Suspect Science: Today’s Anglo-American Eugenics
Each of the three meetings of the London Conference on Intelligence (LCI) were secretive affairs. Organized by University College London lecturer Dr. James Thompson between 2015 and 2017, the conference was invitation-only. Despite efforts to conceal the event and subsequent “disputes that eugenics was a major theme of these conferences,” the London Conference on Intelligence was a lightning rod for modern day eugenic thought. The release of University College London’s internal report on the LCI in February 2020 reveals the depth of this connection and exposes how eugenic ideas of old drive modern ethnonationalism.

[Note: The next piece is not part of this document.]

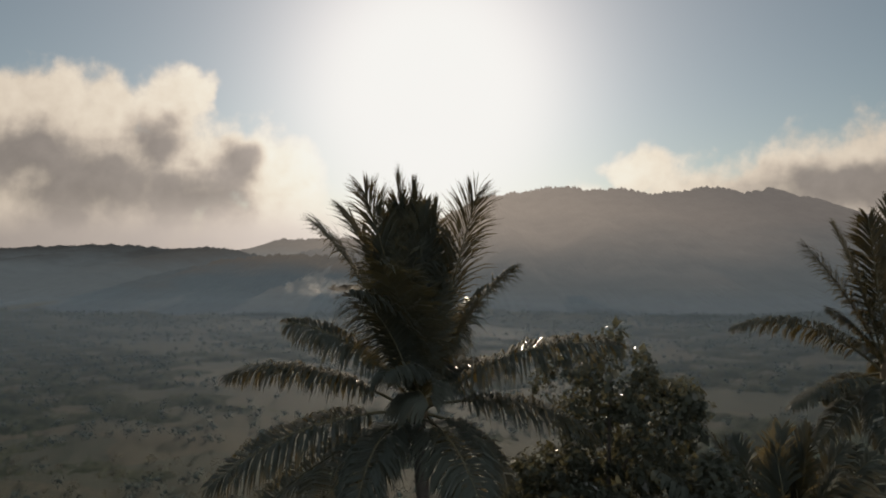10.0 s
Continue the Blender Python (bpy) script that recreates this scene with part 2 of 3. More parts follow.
FROND = leaf_material("palm_leaf", rgb(0.021, 0.028, 0.025), rgb(0.039, 0.048, 0.040), rgb(0.19, 0.14, 0.05), 0.24, 0.74, 0.18)
LEAF = leaf_material("broad_leaf", rgb(0.033, 0.042, 0.035), rgb(0.043, 0.053, 0.043), rgb(0.090, 0.082, 0.042), 0.42, 0.72, 0.45)
FARLEAF = plain_material("far_foliage", rgb(0.030, 0.041, 0.034), rgb(0.056, 0.068, 0.052), 0.8, 0.9, 0.5, 0.05)
CANOPY = plain_material("valley_canopy", rgb(0.015, 0.019, 0.011), rgb(0.036, 0.039, 0.021), 0.07, 0.95, 0.6, 0.02)
GOLDLEAF = leaf_material("shrub_leaf", rgb(0.030, 0.036, 0.016), rgb(0.075, 0.070, 0.027), rgb(0.27, 0.18, 0.058), 0.38, 0.55)
BANANA = leaf_material("banana_leaf", rgb(0.045, 0.075, 0.018), rgb(0.10, 0.13, 0.03), rgb(0.28, 0.27, 0.05), 0.42, 0.35)
BARK = plain_material("palm_bark", rgb(0.024, 0.022, 0.020), rgb(0.054, 0.048, 0.042), 2.5)
WOOD = plain_material("tree_bark", rgb(0.022, 0.021, 0.018), rgb(0.046, 0.041, 0.035), 3.0)
RIB = plain_material("palm_rib", rgb(0.040, 0.040, 0.024), rgb(0.075, 0.070, 0.042), 4.0, 0.85, 0.3, 0.08)
NUT = plain_material("coconut_husk", rgb(0.045, 0.042, 0.018), rgb(0.095, 0.078, 0.032), 5.0, 0.6)
FIBRE = plain_material("palm_fibre", rgb(0.04, 0.032, 0.022), rgb(0.10, 0.075, 0.045), 12.0)
THATCH = plain_material("roof_thatch", rgb(0.045, 0.042, 0.034), rgb(0.10, 0.09, 0.072), 6.0)
PLASTER = plain_material("pale_plaster", rgb(0.45, 0.44, 0.42), rgb(0.62, 0.61, 0.58), 1.5)
GROUND = ground_material()


# ---- mesh helpers ----
def mesh_from(name, verts, faces, material=None, smooth=False):
    """verts: n x 3 array; faces: list of index arrays, each k x 3 or k x 4."""
    me = bpy.data.meshes.new(name)
    verts = np.asarray(verts, dtype=np.float32)
    faces = [np.asarray(f, dtype=np.int32) for f in faces if len(f)]
    loops = np.concatenate([f.ravel() for f in faces])
    sizes = np.concatenate([np.full(len(f), f.shape[1], dtype=np.int32) for f in faces])
    me.vertices.add(len(verts))
    me.vertices.foreach_set("co", verts.ravel())
    me.loops.add(len(loops))
    me.loops.foreach_set("vertex_index", loops)
    me.polygons.add(len(sizes))
    me.polygons.foreach_set("loop_start", np.concatenate(([0], np.cumsum(sizes)[:-1])).astype(np.int32))
    me.update(calc_edges=True)
    me.validate()
    if smooth:
        me.polygons.foreach_set("use_smooth", np.ones(len(sizes), dtype=bool))
    if material:
        me.materials.append(material)
    return me


def part(name, me, parent, label=""):
    ob = new(name, me)
    ob.parent = parent
    if label:
        tagged(ob, label)
    return ob


def tube(points, radii, sides=8):
    """Vertices and faces of a tapered tube along points."""
    pts = np.asarray(points, float)
    n = len(pts)
    tan = np.gradient(pts, axis=0)
    tan /= np.linalg.norm(tan, axis=1)[:, None] + 1e-9
    ref = np.where(np.abs(tan[:, 2:3]) > 0.9, np.array([[1.0, 0, 0]]), np.array([[0, 0, 1.0]]))
    a = np.cross(tan, ref)
    a /= np.linalg.norm(a, axis=1)[:, None]
    b = np.cross(tan, a)
    ang = np.linspace(0, 2 * np.pi, sides, endpoint=False)
    r = np.asarray(radii, float)[:, None, None]
    v = pts[:, None, :] + r * (np.cos(ang)[None, :, None] * a[:, None, :] + np.sin(ang)[None, :, None] * b[:, None, :])
    idx = np.arange(n * sides).reshape(n, sides)
    nxt = np.roll(idx, -1, axis=1)
    f = np.stack([idx[:-1], nxt[:-1], nxt[1:], idx[1:]], axis=-1).reshape(-1, 4)
    v = v.reshape(-1, 3)
    v = np.vstack([v, pts[-1:]])
    cap = np.stack([idx[-1], nxt[-1], np.full(sides, n * sides)], axis=-1)
    return v, f, cap


def merged(pieces):
    """Joins (verts, quads, tris) pieces."""
    vs, qs, ts, o = [], [], [], 0
    for v, q, t in pieces:
        vs.append(v)
        if len(q):
            qs.append(np.asarray(q) + o)
        if len(t):
            ts.append(np.asarray(t) + o)
        o += len(v)
    return np.vstack(vs), (np.vstack(qs) if qs else np.zeros((0, 4), int)), (np.vstack(ts) if ts else np.zeros((0, 3), int))


def unit(v):
    return v / (np.linalg.norm(v, axis=-1, keepdims=True) + 1e-9)


# ---- palms ----
def frond_mesh(rng, length, elev, bend, droop=0.6, pairs=80, leaf=0.235, ragged=0.06, bald=False, width=0.036):
    """One feather leaf in its xz plane: from the origin to a tip at that elevation and distance."""
    n = 16
    s = np.linspace(0, 1, n)
    ang = radians(bend) * (0.5 - s ** 1.25)
    step = np.stack([np.cos(ang), np.zeros(n), np.sin(ang)], -1)
    pts = np.vstack([[0, 0, 0], np.cumsum((step[:-1] + step[1:]) / 2, axis=0)])
    tip = pts[-1]
    pts *= length / np.linalg.norm(tip)
    rot = radians(elev) - math.atan2(tip[2], tip[0])
    c, sn = math.cos(rot), math.sin(rot)
    pts = np.stack([pts[:, 0] * c - pts[:, 2] * sn, pts[:, 1] + np.sin(s * 3) * rng.uniform(-0.05, 0.05) * length, pts[:, 0] * sn + pts[:, 2] * c], -1)
    rad = np.interp(s, [0, 0.12, 1], [0.075, 0.045, 0.008])
    rib, rib_q, rib_t = tube(pts, rad, 4)
    pieces = []
    tan = unit(np.gradient(pts, axis=0))
    steep = float(smooth(35, 75, elev))
    roll0, roll1 = rng.uniform(-30, 30), rng.uniform(-48, 48)
    for side in (-1.0, 1.0):
        ss = np.sort(np.clip(np.linspace(0.235, 0.985, pairs) + rng.uniform(-0.006, 0.006, pairs), 0.1, 0.995))
        keep = rng.random(pairs) > ragged
        if bald:
            keep &= (ss < 0.3) | (ss > 0.72)
        ss = ss[keep]
        k = len(ss)
        root = np.stack([np.interp(ss, s, pts[:, i]) for i in range(3)], -1)
        t = unit(np.stack([np.interp(ss, s, tan[:, i]) for i in range(3)], -1))
        lat = np.array([[0.0, side, 0.0]])
        nor = unit(np.cross(t, np.array([[0.0, 1.0, 0.0]])))
        nor *= np.where(nor[:, 2:3] < 0, -1.0, 1.0)
        size = leaf * length * np.interp(ss, [0.2, 0.36, 0.6, 0.85, 1.0], [0.5, 0.95, 1.0, 0.75, 0.35]) * rng.uniform(0.82, 1.12, k)
        fwd = np.interp(ss, [0.1, 0.8, 1.0], [0.2, 0.55, 1.2])[:, None]
        jit = rng.normal(0, 0.12, (k, 3))
        roll = np.radians(roll0 + (roll1 - roll0) * ss)[:, None]
        across = lat * np.cos(roll) + nor * np.sin(roll) * side
        above = nor * np.cos(roll) - lat * np.sin(roll) * side
        d1 = unit(t * fwd * (1 + 0.9 * steep) + across * (0.95 - 0.25 * steep) + above * 0.2 + jit)
        g = np.array([[0.0, 0.0, -1.0]])
        d2 = unit(d1 + g * droop * rng.uniform(0.6, 1.3, k)[:, None])
        d3 = unit(d2 + g * droop * 0.9)
        w = unit(np.cross(d1, nor + 1e-3)) * (width * rng.uniform(0.8, 1.3, k))[:, None]
        a, b = root + w * 0.5, root - w * 0.5
        m1 = root + d1 * (size * 0.4)[:, None]
        m2 = m1 + d2 * (size * 0.35)[:, None]
        e = m2 + d3 * (size * 0.3)[:, None]
        v = np.stack([a, b, m1 + w, m1 - w, m2 + w * 0.75, m2 - w * 0.75, e], 1).reshape(-1, 3)
        o = (np.arange(k) * 7)[:, None]
        q = np.concatenate([o + np.array([[0, 1, 3, 2]]), o + np.array([[2, 3, 5, 4]])])
        tr = o + np.array([[4, 5, 6]])
        pieces.append((v, q, tr))
    v, q, tr = merged(pieces)
    return mesh_from("frond", rib, [rib_q, rib_t], RIB, True), mesh_from("leaf_blade", v, [q, tr], FROND)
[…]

A team of university investigators compiled the 110 page report on the conference and cautioned readers that only conference participants could be “certain” of what occurred in its closed meetings. The swaths of material redacted from the report to protect “large amounts of personal information” do little to aid understanding of the event. Outside observers must rely on the internal report’s “verbal accounts” and an appendix containing “publications relating to the London Conference on Intelligence” to evaluate the conference. Taken together, Thompson’s commentary and supporting literature from Mankind Quarterly link the London Conference on Intelligence to a eugenic network where the Pioneer Fund reigns supreme.
Established in 1937 to finance the education of children “descended predominately from white persons” and to “study and research into the problems of heredity and eugenics,” the Pioneer Fund was a rallying point for ideological extremes. Its earliest projects included the distribution of a Nazi propaganda film titled Erbkrank under the English translation Applied Eugenics in Present Day Germany. [1] In later years, Pioneer Fund financed research provided “intellectual” cover for everything from 1960s era American segregationist movements to 1970s era British fascist movements.
Faced with hard-won civil rights gains in the U.S., the Pioneer Fund funded White Citizens’ Council initiatives including a radio broadcast titled the Citizens’ Council Forum as early as 1959. Founded in July 1954, the White Citizens’ Council was driven by its unashamed opposition to Brown v. Board’s integration decree. Given the breadth and clarity of its resistance, financial contributions to the White Citizens’ Council were financial contributions to segregation. The Pioneer Fund’s financial support for segregationists became collaborative in 1961 when Pioneer Fund grantee Carleton Putnam addressed Citizen Council members on “Race and Reason Day” in Jackson, Mississippi. Standing in the Olympic Room of the Heidelberg Hotel, Carleton Putnam outlined a series of pro-segregation theories for an audience of Citizens’ Council supporters on an October afternoon, including a diatribe against “intermarrying.” A perennial tool of segregationists, Pioneer Fund research reached a transnational audience with the formation of the National Front.
Later, 1970s era British fascist groups including the National Front utilized Pioneer Fund research to underwrite their own prejudice. The National Front formed in 1967 with an electoral platform that opposed immigration and efforts to “destroy” the British Empire. Eugenics was a frequent topic of debate in National Front publications. In particular its magazine Spearhead, cited numerous Pioneer Fund grantees in an attempt to bolster its claims about racial difference in intelligence. In 1976, Spearhead went so far as to describe Pioneer Fund grantee Arthur Jensen’s research as “the most important factor in the build-up of self confidence among ‘racists.’”[2] Time and time again, the Pioneer Fund subsidized research that advanced eugenic theories about racial difference to actively undermine racial equality.